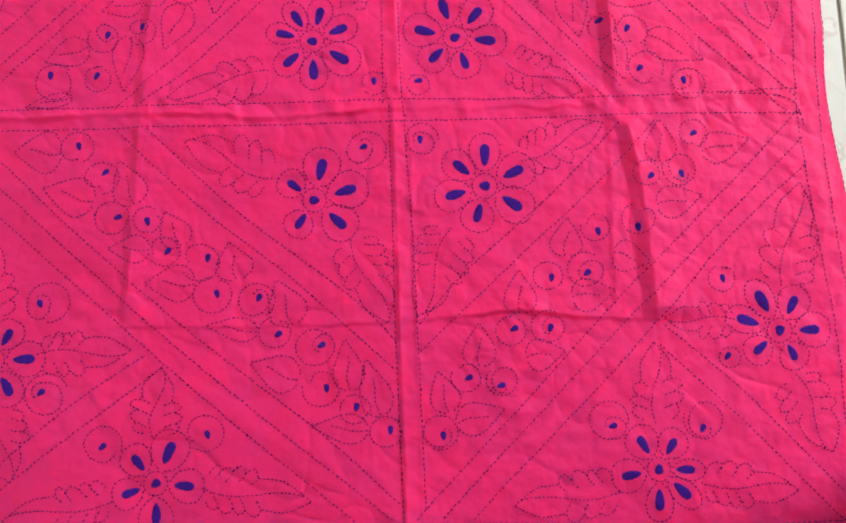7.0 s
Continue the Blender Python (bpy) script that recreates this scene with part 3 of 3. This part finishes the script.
# feathered leaves
fern(-46.9, 97.1, -13.2, 173.1, 17.5)
fern(-112.7, 38.4, -204.8, 15.7, 15.2)
fern(40.8, 112.9, 11.2, 181.6, 17.6)
fern(101.3, 43.0, 169.5, 13.5, 16.1)
fern(-257.4, 309.2, -333.6, 317.6, 16.6)
fern(-188.5, 314.2, -91.9, 340.1, 15.6)
fern(-219.0, 261.6, -224.5, 207.8, 17.2)
fern(166.6, 315.9, 81.8, 334.9, 15.5)
fern(234.0, 304.7, 322.4, 322.7, 15.4)
fern(204.7, 262.5, 204.9, 194.4, 17.1)
fern(287.7, 170.6, 222.9, 175.9, 14.4)
fern(325.6, 212.7, 349.3, 291.1, 17.6)
fern(329.0, 137.9, 342.2, 68.2, 17.9)
fern(-110.1, -58.5, -188.9, -24.2, 19.0)
fern(-41.7, -114.2, -11.6, -190.5, 18.9)
fern(109.9, -48.1, 187.0, -15.4, 16.1)
fern(48.6, -107.8, 14.4, -185.8, 20.1)
fern(337.9, -168.3, 359.7, -74.9, 20.2)
fern(293.7, -197.4, 230.5, -192.5, 12.6)
fern(341.3, -245.2, 371.3, -312.5, 18.8)
fern(219.6, -283.6, 220.6, -213.2, 17.5)
fern(184.2, -338.3, 92.5, -349.0, 16.2)
fern(253.7, -332.9, 337.9, -343.5, 15.3)
fern(-213.9, -282.9, -208.9, -223.6, 17.0)
fern(-247.9, -333.2, -341.6, -348.9, 14.8)
fern(-173.1, -324.6, -79.9, -340.7, 15.9)
fern(-307.5, 194.3, -245.2, 191.5, 15.1)
fern(-354.4, 226.7, -361.6, 295.9, 17.8)
fern(-354.6, 160.3, -376.7, 85.1, 17.3)
fern(-316.4, -210.6, -234.9, -207.6, 15.0)
fern(-355.1, -181.5, -366.4, -99.0, 18.5)
fern(-344.9, -253.8, -335.7, -317.3, 16.9)

# overcast stitches along the turned edges
for line, flip in ((RIGHT, True), (LEFT, True), (LOWER, False), (UPPER, False)):
    s = np.linspace(-380, 350, 60) if flip else np.linspace(-400, 385, 60)
    c = edge(s, line) + (1.8 if line is LEFT or line is LOWER else -1.8)
    stitched("hem_stitch", [np.stack([c, s] if flip else [s, c], -1)], pitch=5.5, width=0.34)

# ---- floor tiles ----
CORNER, EX, EY = Vector((0.4188, -0.1955, 0)), Vector((0.3, 0.0023, 0)), Vector((-0.0061, 0.2999, 0))
bm = bmesh.new()
gap = 0.0017
outline = [EX * a + EY * b - (EX + EY) / 2 for a, b in ((0, 0), (1, 0), (1, 1), (0, 1))]
inset = [c * (1 - 2 * gap / 0.3) for c in outline]
rims = [[bm.verts.new((c * k).to_tuple()[:2] + (z,)) for c in inset] for k, z in ((1.0, -0.006), (1.0, -0.0007), (0.9955, 0.0))]
for low, high in zip(rims, rims[1:]):
    for i in range(4):
        bm.faces.new((low[i], low[(i + 1) % 4], high[(i + 1) % 4], high[i]))
bm.faces.new(rims[-1])
tile_data = bpy.data.meshes.new("tile")
bm.to_mesh(tile_data)
bm.free()
tile_data.materials.append(TILE)
for i in range(-8, 11):
    for j in range(-5, 11):
        mid = CORNER + EX * (i + 0.5) + EY * (j + 0.5)
        if X0 + 0.1 < mid.x < X1 - 0.1 and Y0 + 0.1 < mid.y < Y1 - 0.1:
            tile = new("tile", tile_data)
            tile.parent = floor
            tile.matrix_world = pose(mid.x, mid.y, FLOOR_Z + RNG.uniform(-0.0002, 0.0002), RNG.uniform(-0.1, 0.1), RNG.uniform(-0.1, 0.1), 0)

# ---- tiled wall corner beside the cloth ----
PX, PY, GAP, THICK = 0.4130, -0.3130, 0.0022, 0.008
pier = tagged(box("wall_pier", (PX + THICK, Y0 + 0.002, -0.01), (1.1, PY - THICK, TOP), GROUT), "wall corner clad in cream glazed tiles, west face coloured brown as in shade", "wall", kind="structure")


def wall_tile(name, low, high, mat):
    return box(name, low, high, mat, pier, bevel=0.0012)


for row in range(5):
    z0, z1 = 0.25 * row + GAP, 0.25 * (row + 1)
    for k in range(4):
        # west face turned from the window: its shade is in the tile colour
        wall_tile("wall_tile", (PX, PY - 0.28 * (k + 1) + GAP, z0), (PX + THICK + 0.001, PY - 0.28 * k - (0.004 if k == 0 else 0.0), z1), SHADED_CLADDING)
    for k in range(2):
        wall_tile("wall_tile", (PX + 0.30 * k + (0.003 if k == 0 else GAP), PY - THICK - 0.001, z0), (PX + 0.30 * (k + 1), PY, z1), CLADDING)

REQUIRED TASK: Give again, word for word, every line from the top of the data through the line with "fern(-344.9, -253.8, -335.7, -317.3, 16.9)", both ends included, and exclude the pictures.

THE SOLUTION:
7.0 s
Continue the Blender Python (bpy) script that recreates this scene with part 3 of 3. This part finishes the script.
# feathered leaves
fern(-46.9, 97.1, -13.2, 173.1, 17.5)
fern(-112.7, 38.4, -204.8, 15.7, 15.2)
fern(40.8, 112.9, 11.2, 181.6, 17.6)
fern(101.3, 43.0, 169.5, 13.5, 16.1)
fern(-257.4, 309.2, -333.6, 317.6, 16.6)
fern(-188.5, 314.2, -91.9, 340.1, 15.6)
fern(-219.0, 261.6, -224.5, 207.8, 17.2)
fern(166.6, 315.9, 81.8, 334.9, 15.5)
fern(234.0, 304.7, 322.4, 322.7, 15.4)
fern(204.7, 262.5, 204.9, 194.4, 17.1)
fern(287.7, 170.6, 222.9, 175.9, 14.4)
fern(325.6, 212.7, 349.3, 291.1, 17.6)
fern(329.0, 137.9, 342.2, 68.2, 17.9)
fern(-110.1, -58.5, -188.9, -24.2, 19.0)
fern(-41.7, -114.2, -11.6, -190.5, 18.9)
fern(109.9, -48.1, 187.0, -15.4, 16.1)
fern(48.6, -107.8, 14.4, -185.8, 20.1)
fern(337.9, -168.3, 359.7, -74.9, 20.2)
fern(293.7, -197.4, 230.5, -192.5, 12.6)
fern(341.3, -245.2, 371.3, -312.5, 18.8)
fern(219.6, -283.6, 220.6, -213.2, 17.5)
fern(184.2, -338.3, 92.5, -349.0, 16.2)
fern(253.7, -332.9, 337.9, -343.5, 15.3)
fern(-213.9, -282.9, -208.9, -223.6, 17.0)
fern(-247.9, -333.2, -341.6, -348.9, 14.8)
fern(-173.1, -324.6, -79.9, -340.7, 15.9)
fern(-307.5, 194.3, -245.2, 191.5, 15.1)
fern(-354.4, 226.7, -361.6, 295.9, 17.8)
fern(-354.6, 160.3, -376.7, 85.1, 17.3)
fern(-316.4, -210.6, -234.9, -207.6, 15.0)
fern(-355.1, -181.5, -366.4, -99.0, 18.5)
fern(-344.9, -253.8, -335.7, -317.3, 16.9)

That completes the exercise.